● Given instruction: Retype each line exactly. Skip images.

● Data excerpt:
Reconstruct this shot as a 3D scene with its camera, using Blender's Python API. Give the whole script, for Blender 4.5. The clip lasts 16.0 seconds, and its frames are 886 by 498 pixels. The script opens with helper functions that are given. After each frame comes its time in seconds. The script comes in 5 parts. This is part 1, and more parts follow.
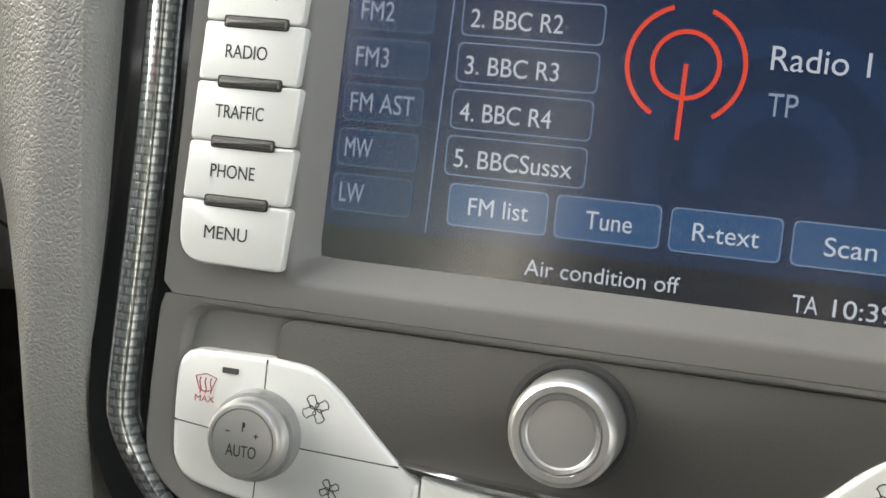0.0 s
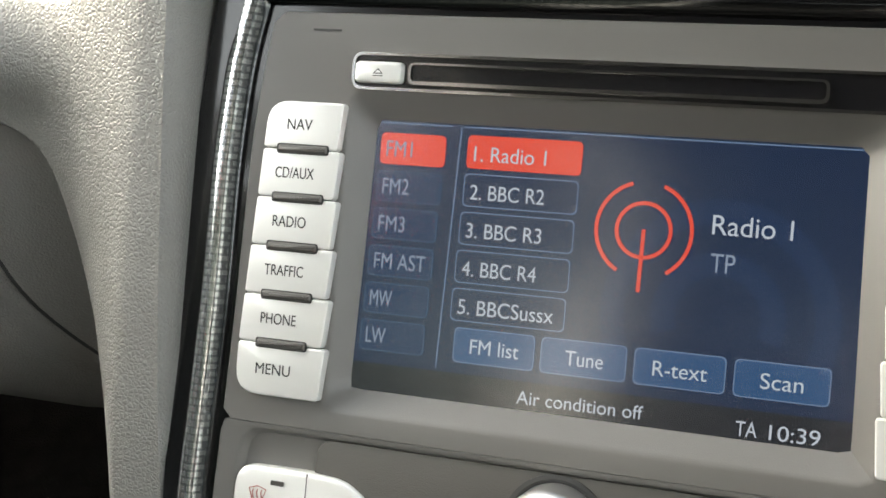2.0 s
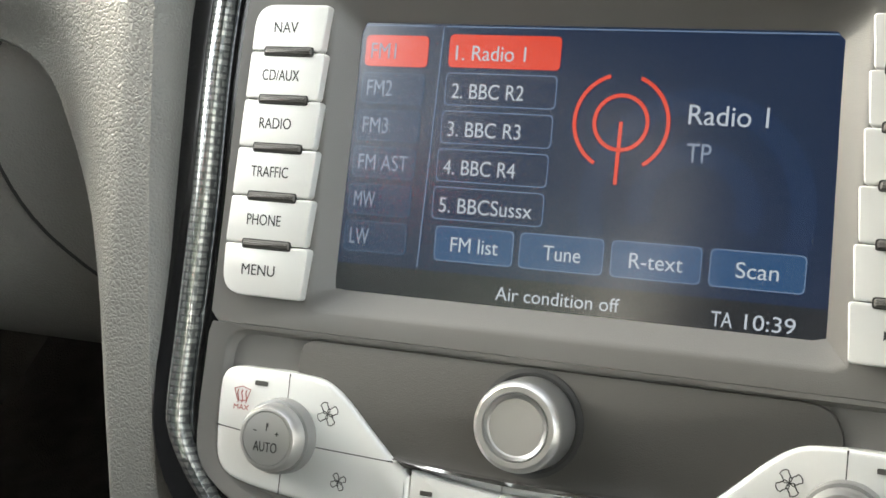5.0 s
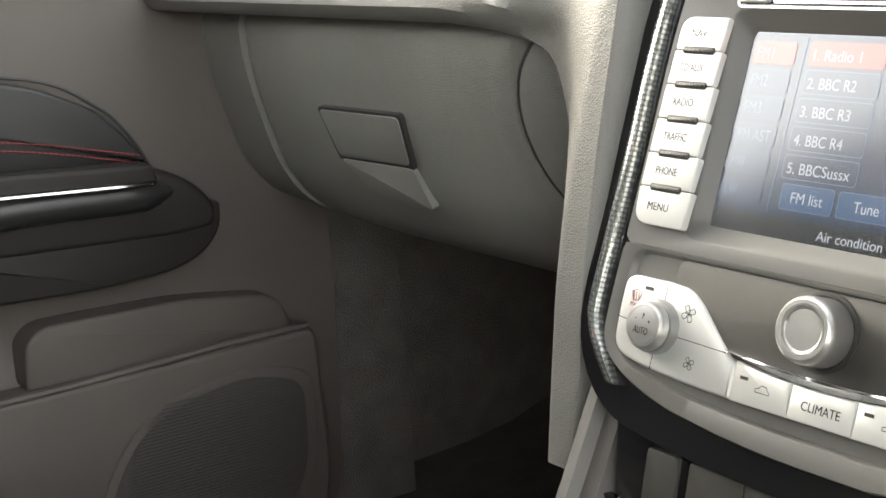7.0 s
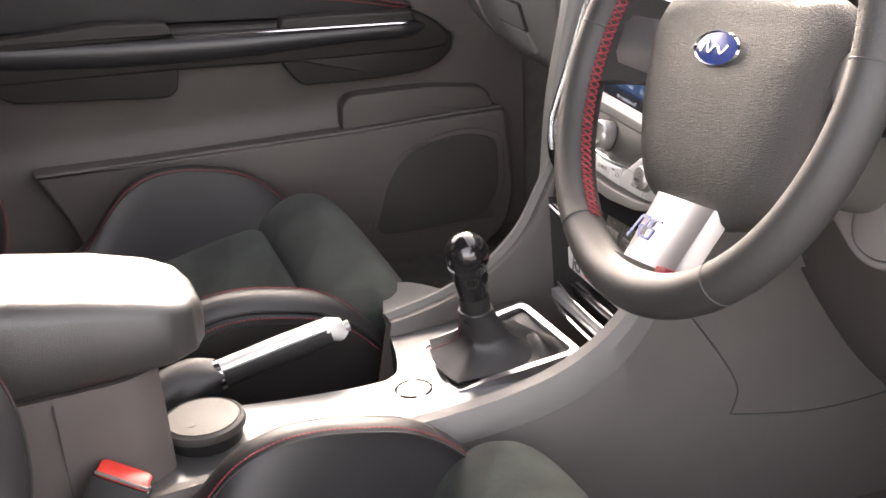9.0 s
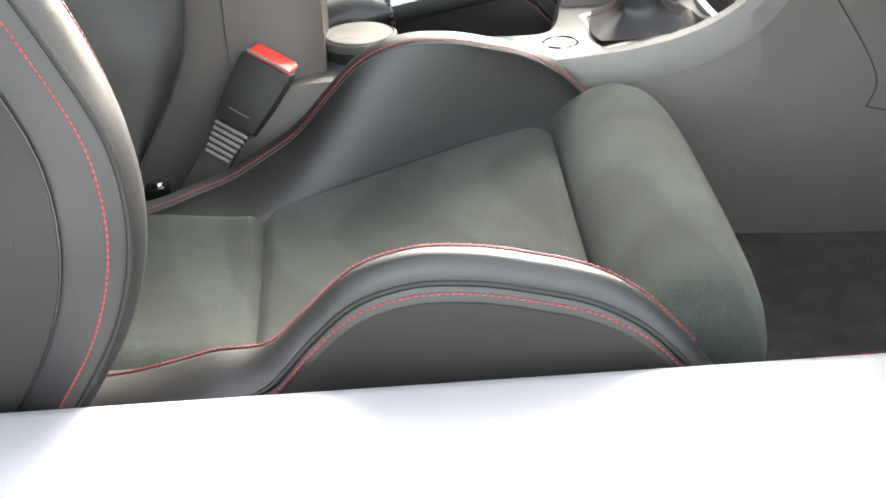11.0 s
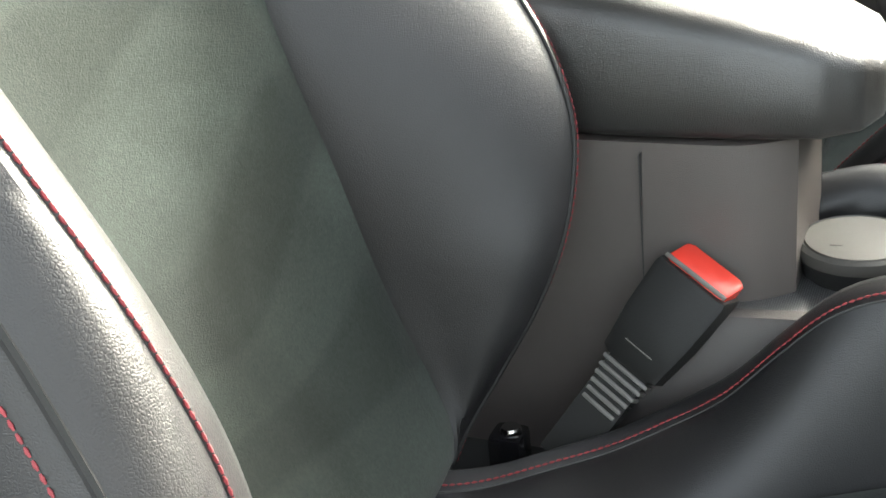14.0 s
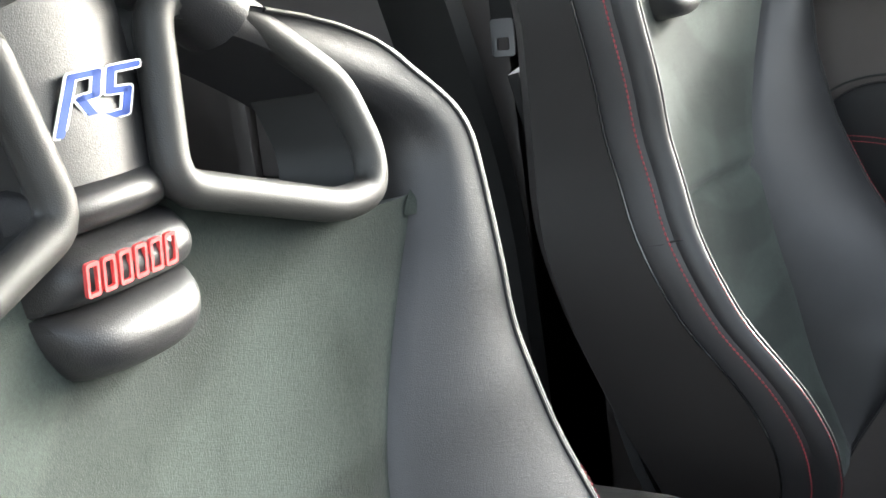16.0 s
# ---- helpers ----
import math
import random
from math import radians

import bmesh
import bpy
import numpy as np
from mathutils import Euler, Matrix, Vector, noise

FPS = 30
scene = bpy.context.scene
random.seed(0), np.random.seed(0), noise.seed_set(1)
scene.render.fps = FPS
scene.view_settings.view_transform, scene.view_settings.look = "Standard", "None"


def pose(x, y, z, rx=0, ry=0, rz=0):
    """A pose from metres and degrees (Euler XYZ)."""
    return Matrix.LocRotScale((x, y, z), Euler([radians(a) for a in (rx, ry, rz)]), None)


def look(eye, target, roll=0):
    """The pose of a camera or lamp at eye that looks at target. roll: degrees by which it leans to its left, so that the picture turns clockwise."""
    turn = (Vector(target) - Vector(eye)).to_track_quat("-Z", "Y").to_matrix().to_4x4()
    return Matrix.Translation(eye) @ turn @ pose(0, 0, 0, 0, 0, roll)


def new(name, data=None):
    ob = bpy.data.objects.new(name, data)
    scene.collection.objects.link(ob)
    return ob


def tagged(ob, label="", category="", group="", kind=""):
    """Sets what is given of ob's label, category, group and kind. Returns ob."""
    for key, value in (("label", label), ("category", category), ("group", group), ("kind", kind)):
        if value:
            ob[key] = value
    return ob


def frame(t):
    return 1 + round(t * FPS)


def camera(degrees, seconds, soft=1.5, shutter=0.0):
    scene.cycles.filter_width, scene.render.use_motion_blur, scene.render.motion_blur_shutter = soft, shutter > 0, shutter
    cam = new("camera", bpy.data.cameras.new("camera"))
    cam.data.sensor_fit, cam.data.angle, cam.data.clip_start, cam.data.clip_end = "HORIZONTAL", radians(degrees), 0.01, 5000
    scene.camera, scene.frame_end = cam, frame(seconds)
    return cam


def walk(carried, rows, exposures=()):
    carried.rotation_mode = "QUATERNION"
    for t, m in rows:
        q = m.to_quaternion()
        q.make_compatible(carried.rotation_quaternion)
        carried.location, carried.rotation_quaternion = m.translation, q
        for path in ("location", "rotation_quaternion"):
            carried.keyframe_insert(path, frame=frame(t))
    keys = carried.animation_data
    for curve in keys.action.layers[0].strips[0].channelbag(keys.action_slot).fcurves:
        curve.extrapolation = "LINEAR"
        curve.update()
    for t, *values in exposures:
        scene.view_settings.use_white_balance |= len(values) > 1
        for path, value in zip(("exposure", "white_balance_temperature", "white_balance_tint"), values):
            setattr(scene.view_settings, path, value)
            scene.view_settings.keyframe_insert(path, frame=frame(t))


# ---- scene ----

● Task response:
Reconstruct this shot as a 3D scene with its camera, using Blender's Python API. Give the whole script, for Blender 4.5. The clip lasts 16.0 seconds, and its frames are 886 by 498 pixels. The script opens with helper functions that are given. After each frame comes its time in seconds. The script comes in 5 parts. This is part 1, and more parts follow.
0.0 s
2.0 s
5.0 s
7.0 s
9.0 s
11.0 s
14.0 s
16.0 s
# ---- helpers ----
import math
import random
from math import radians

import bmesh
import bpy
import numpy as np
from mathutils import Euler, Matrix, Vector, noise

FPS = 30
scene = bpy.context.scene
random.seed(0), np.random.seed(0), noise.seed_set(1)
scene.render.fps = FPS
scene.view_settings.view_transform, scene.view_settings.look = "Standard", "None"


def pose(x, y, z, rx=0, ry=0, rz=0):
    """A pose from metres and degrees (Euler XYZ)."""
    return Matrix.LocRotScale((x, y, z), Euler([radians(a) for a in (rx, ry, rz)]), None)


def look(eye, target, roll=0):
    """The pose of a camera or lamp at eye that looks at target. roll: degrees by which it leans to its left, so that the picture turns clockwise."""
    turn = (Vector(target) - Vector(eye)).to_track_quat("-Z", "Y").to_matrix().to_4x4()
    return Matrix.Translation(eye) @ turn @ pose(0, 0, 0, 0, 0, roll)


def new(name, data=None):
    ob = bpy.data.objects.new(name, data)
    scene.collection.objects.link(ob)
    return ob


def tagged(ob, label="", category="", group="", kind=""):
    """Sets what is given of ob's label, category, group and kind. Returns ob."""
    for key, value in (("label", label), ("category", category), ("group", group), ("kind", kind)):
        if value:
            ob[key] = value
    return ob


def frame(t):
    return 1 + round(t * FPS)


def camera(degrees, seconds, soft=1.5, shutter=0.0):
    scene.cycles.filter_width, scene.render.use_motion_blur, scene.render.motion_blur_shutter = soft, shutter > 0, shutter
    cam = new("camera", bpy.data.cameras.new("camera"))
    cam.data.sensor_fit, cam.data.angle, cam.data.clip_start, cam.data.clip_end = "HORIZONTAL", radians(degrees), 0.01, 5000
    scene.camera, scene.frame_end = cam, frame(seconds)
    return cam


def walk(carried, rows, exposures=()):
    carried.rotation_mode = "QUATERNION"
    for t, m in rows:
        q = m.to_quaternion()
        q.make_compatible(carried.rotation_quaternion)
        carried.location, carried.rotation_quaternion = m.translation, q
        for path in ("location", "rotation_quaternion"):
            carried.keyframe_insert(path, frame=frame(t))
    keys = carried.animation_data
    for curve in keys.action.layers[0].strips[0].channelbag(keys.action_slot).fcurves:
        curve.extrapolation = "LINEAR"
        curve.update()
    for t, *values in exposures:
        scene.view_settings.use_white_balance |= len(values) > 1
        for path, value in zip(("exposure", "white_balance_temperature", "white_balance_tint"), values):
            setattr(scene.view_settings, path, value)
            scene.view_settings.keyframe_insert(path, frame=frame(t))


# ---- scene ----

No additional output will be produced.